Some of Allen's performances throughout North America were at the following:
- Chicago Blues Fest, Chicago, Illinois
- King Biscuit Blues Festival, Helena, Arkansas
- Mississippi Valley Blues Festival, Davenport, Iowa
- South Side Shuffle, Missasaugua, Canada
- Beauport Blues Fest, Quebec, Canada
- Ameristar Casino, Vicksburg, Mississippi
- Hard Rock Cafe, Memphis, Tennessee
- Ground Zero Blues Club, Memphis, Tennessee

Five of Allen's songs were listed on the Roots Music Report's Weekly Top 50 Mississippi Song Chart for the week of July 20, 2014.

Allen's 2018 live album, Dexter Allen: Live From Ground Zero Blues Club, was filmed in HD video - including club owner Morgan Freeman introducing him to kick off the show. UK's Blues & Rhythm Magazine's review described Allen as "a supremely gifted guitarist and singer" and wrote that "incredible notes seem to fly effortlessly from his guitar."

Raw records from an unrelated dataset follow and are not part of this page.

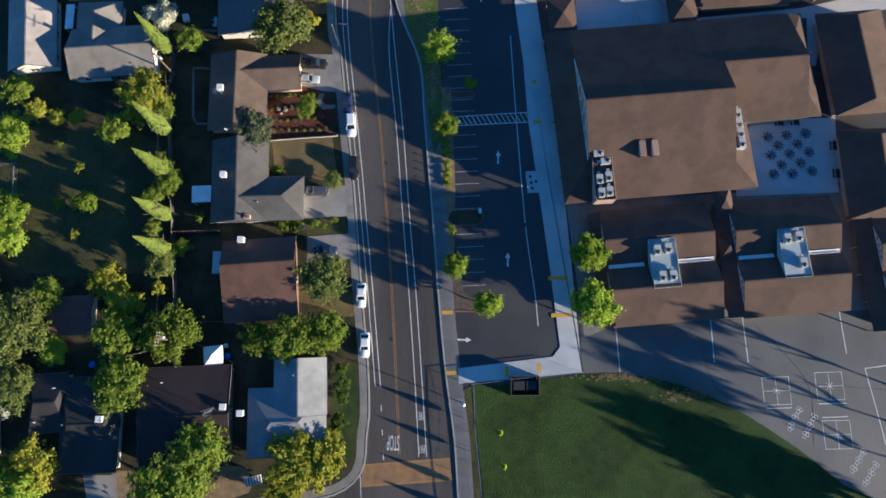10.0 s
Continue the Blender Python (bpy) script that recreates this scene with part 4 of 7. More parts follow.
# ---------------- houses ----------------
S = "houses along the street"
house("blue-grey shingled corner house", [(-18.7, -7.4, 3.1, 13.9, 11.9, dict(rise=1.5, hip=4.5, roof="roof_blue")), (-16.7, -1.3, 93.8, 10.0, 9.4, dict(rise=1.7, hip=0.0, roof="roof_blue"))], S, [("cooler", -26.6, -6.0, 3.0), ("vent", -17.6, 0.7, 4.0), ("box", -22.0, -7.2, 3.8)])
house("brown-roofed house beside a round tree", [(-25.3, 17.8, 5.5, 13.4, 15.1, dict(rise=1.9, hip=0.0, roof="roof_brown", wall="wall_brown", off=2.6))], S, [("cooler", -29.0, 24.8, 3.2), ("box", -27.8, 19.8, 3.9), ("box", -23.7, 20.4, 3.9)])
house("grey shingled house with a front gable", [(-30.7, 36.5, 93.6, 16.2, 10.6, dict(rise=1.7, hip=0.0, roof="roof_grey")), (-26.1, 33.0, 3.0, 15.5, 8.4, dict(rise=1.5, hip=3.9, roof="roof_grey"))], S, [("cooler", -33.1, 36.9, 3.8), ("chimney", -28.2, 29.1, 2.6), ("vent", -26.5, 32.0, 3.5)])
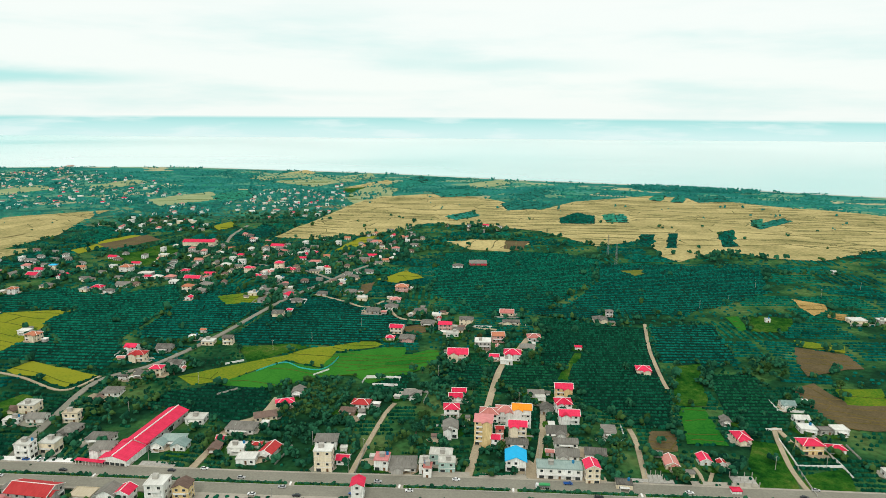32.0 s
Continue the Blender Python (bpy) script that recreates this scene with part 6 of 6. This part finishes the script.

His upcoming tour schedule includes the sold-out Legendary Rhythm & Blues Cruise.

== Equipment ==
Allen performs on a Fender Stratocaster guitar.

== Philanthropy ==
After being inducted into the Mississippi Artist Roster, Allen now provides workshops through the Mississippi Musicians Hall of Fame in area schools and works with children with autism in summer programs in order to continue promoting heritage blues music.

== Discography ==
=== Studio albums ===
- Bluezin My Way (2008)
- Hello Ms. Santa Claus (2009)
- Bluezin for Life (2011)
- Bluez of My Soul (2014)
- Trilogy of My Bluez (2015)
- Dexter Allen: Live From Ground Zero Blues Club

== Honors and awards ==
- In 2008, he received the Vocalist of the Year award from the Jackson Music Awards Association.
- In 2009, he received the Entertainer of the Year award from the Jackson Music Awards Association.
- On February 4, 2014, he received a resolution from the city of Crystal Springs, Mississippi for his accomplishments in the blues genre.
- In 2014, he received House Concurrent Resolution No. 54 from the Mississippi Legislature for Accomplishments in Blues Music. The resolution was adopted by the House of Representatives on February 28 and the Senate on March 4.